Out text tells us that when we come to the “throne of grace,” we will “receive mercy” and “find grace.” Mercy is what gets us out of trouble. A friend gave me a tape of a speech Gary Olson made in April 1998. Gary was a former elder of our church in Oak Park, IL and for many years was the head football coach at Oak Park-River Forest High School. He made the speech eight months after his heart surgery in 1997 and a year and a half before his sudden death in November 1999. On the tape Gary is giving a short talk to a group of Christian coaches in Springfield on the subject of handling the hard times of life. He began by mentioning his lung cancer in the early 1980s that led to his coming to Christ. Then in 1989 his wife Dawn was in a terrible accident that nearly took her life. Gary stepped down from coaching for a while so he could help her. The hardest blows came in 1997. In August of that year he collapsed during football practice and was taken to the hospital where the doctors discovered he had an enlarged heart. A few days later he had surgery to replace a defective heart valve. A month or so later his mother suddenly died of a brain hemorrhage. It seemed almost too much to bear. On the tape he said that he had called his pastor and asked, “How should I pray?” His pastor told him to pray “Lord, have mercy. God, have mercy. Jesus, have mercy.” I was his pastor and also a very good friend. I smiled when I heard him tell the story because I had forgotten that phone call. Then it all came back to me. My answer was off the top of my head but in retrospect it was perfectly biblical. There are many times in life when the only thing we can do is to cry out, “God, have mercy. Lord, have mercy. Jesus, have mercy.” Our text assures us that when we pray like that, we will find the mercy we need from God.

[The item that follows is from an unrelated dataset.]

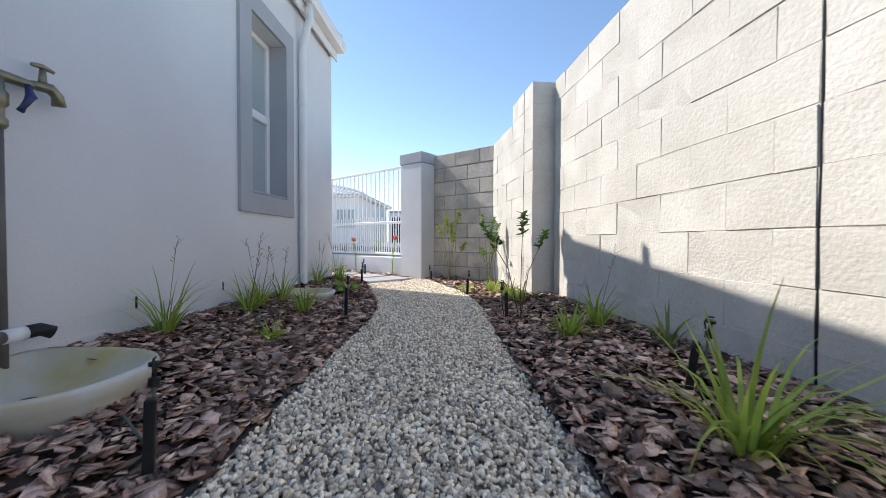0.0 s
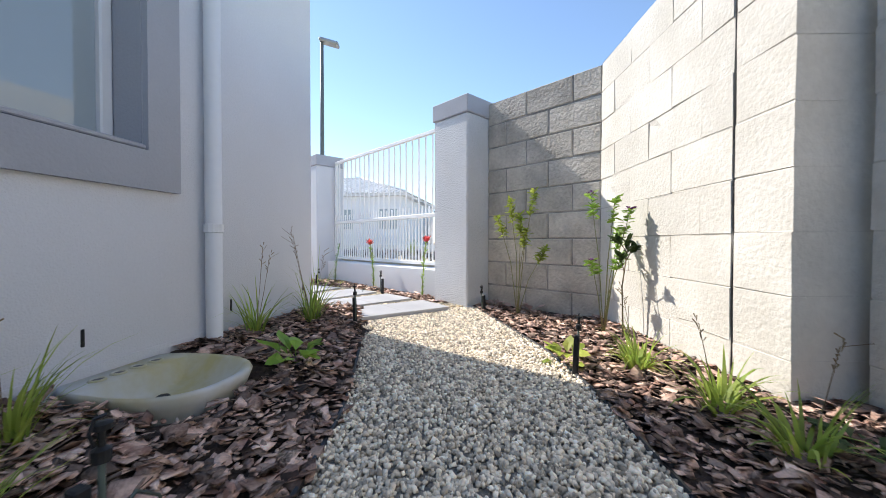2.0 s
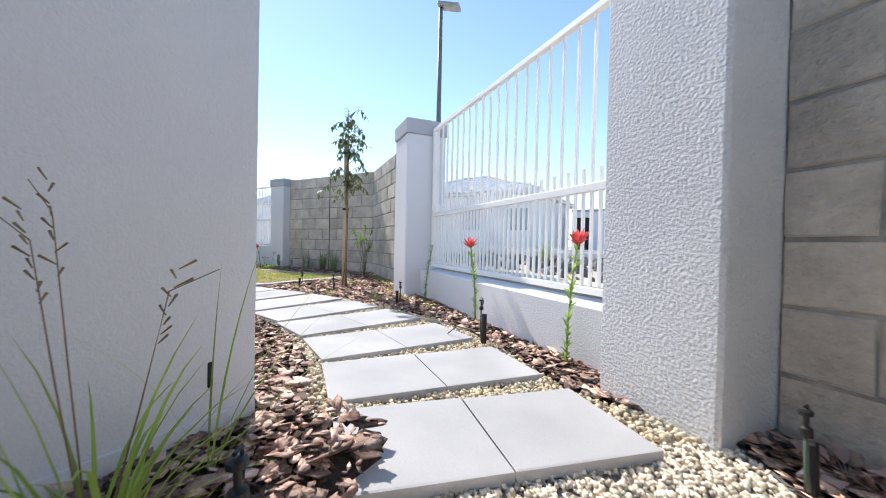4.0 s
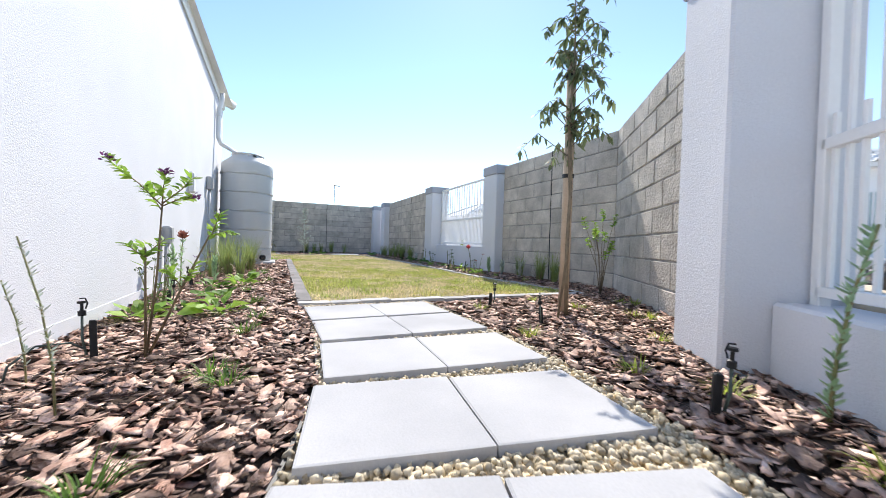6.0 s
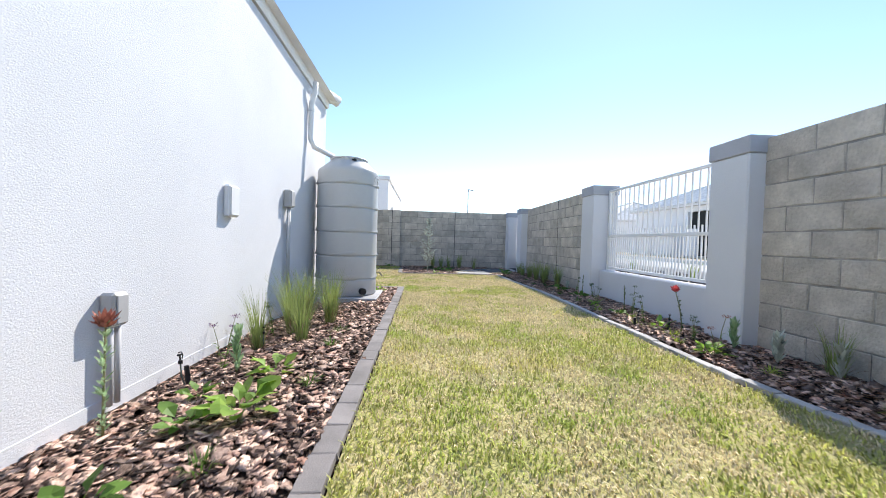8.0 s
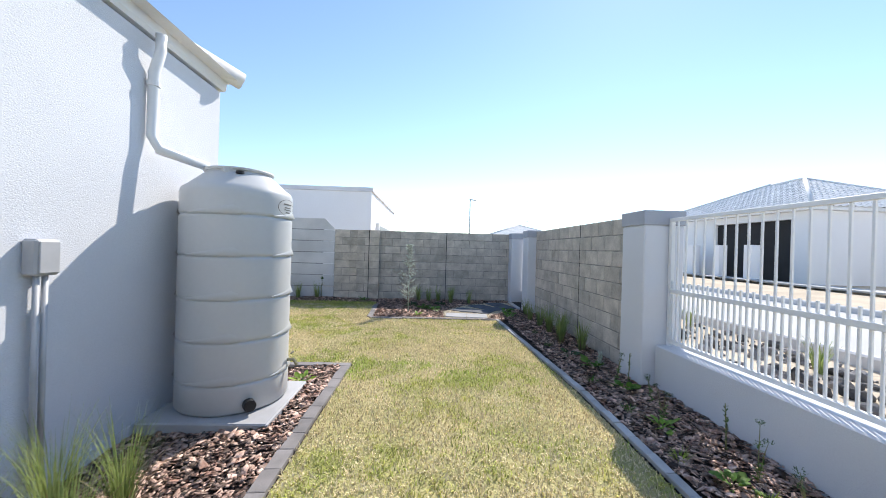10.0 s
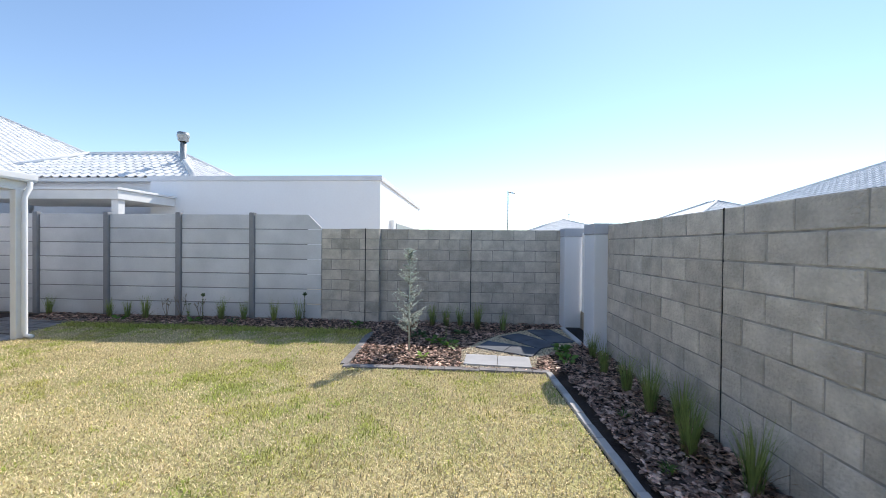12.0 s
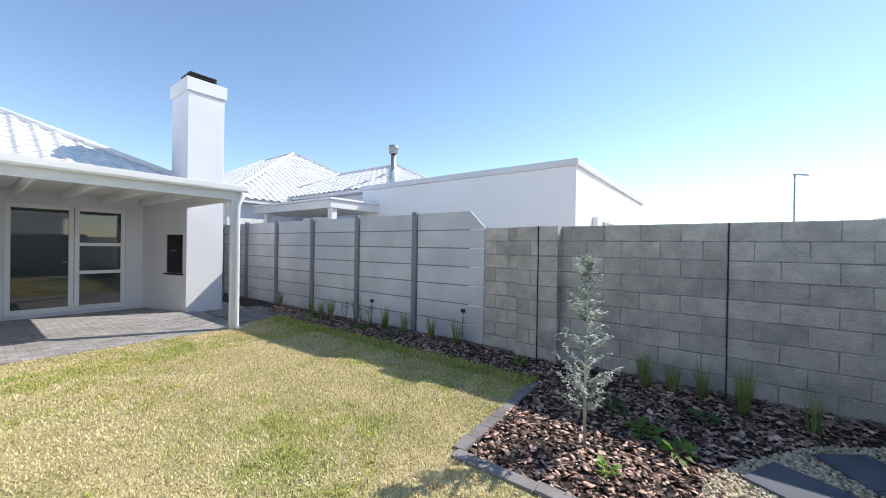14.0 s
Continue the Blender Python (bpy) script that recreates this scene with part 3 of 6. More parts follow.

Verse 16 ends with the good news that we can find “grace to help in our time of need.” One modern translation says we can find “grace to help in the nick of time.” I like that. The last phrase literally means “at the right moment.” God’s answers are always perfectly timed. Not too soon and not too late. And often they do seem to come “in the nick of time.” God gives us the grace we need but not until we truly need it.

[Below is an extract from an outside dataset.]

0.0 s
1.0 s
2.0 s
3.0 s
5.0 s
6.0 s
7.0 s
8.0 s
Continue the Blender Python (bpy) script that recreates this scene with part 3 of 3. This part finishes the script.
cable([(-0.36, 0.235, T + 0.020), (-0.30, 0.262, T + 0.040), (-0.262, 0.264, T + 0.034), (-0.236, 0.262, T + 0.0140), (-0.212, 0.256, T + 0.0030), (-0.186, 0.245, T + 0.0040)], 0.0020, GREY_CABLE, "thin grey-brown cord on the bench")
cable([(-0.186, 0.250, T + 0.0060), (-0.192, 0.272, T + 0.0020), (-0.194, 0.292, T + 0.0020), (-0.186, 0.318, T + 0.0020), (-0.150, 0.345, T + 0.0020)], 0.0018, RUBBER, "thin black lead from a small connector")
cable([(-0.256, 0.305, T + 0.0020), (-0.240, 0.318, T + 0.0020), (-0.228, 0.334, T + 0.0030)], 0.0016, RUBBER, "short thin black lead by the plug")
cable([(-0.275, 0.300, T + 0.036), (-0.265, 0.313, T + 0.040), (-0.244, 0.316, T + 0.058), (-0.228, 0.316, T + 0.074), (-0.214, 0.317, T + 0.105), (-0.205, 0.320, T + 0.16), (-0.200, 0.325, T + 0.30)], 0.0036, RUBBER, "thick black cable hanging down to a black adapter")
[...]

God’s answers are always perfectly timed.
It’s a wonderful thing to feel complete freedom to come into God’s presence. One of our sons helped me understand this years ago during an all-night prayer meeting. We set up the plan this way. During the night we began every hour with a brief devotional by a different person. During the hour assigned to me, I gave a brief devotional and then we spent the remainder of the hour in prayer. After I finished speaking, a friend said to me, “Did you see what Josh did?” Our oldest son was probably 5 years old at the time. “What did he do?” I hadn’t noticed anything. My friend said, “While you were talking to us, Josh came up to you and asked a question. You stopped your talk, leaned over, and answered him. Then you finished your talk.” I didn’t even remember the incident because it happened so naturally. Because he was my son, Josh knew he could come to me any time, even when I was speaking, and I would not turn him away. That’s the “boldness” and “freedom of speech” that all of us ought to have when we pray.
I come now to the bottom line, and it is good news for all of us. We’ve got a friend in high places. In the words of Mike Royko, we’ve got clout. We’ve got connections in heaven. We’ve got a friend at the throne of grace who delights to answer our prayers. He’s the Right Person with the Right Past in the Right Place. Because he feels your pain, he can sympathize with what you’re going through. Nothing you say will surprise him. Come boldly. Come often. Come to the throne of grace and pour out your heart to God. You will not be turned away.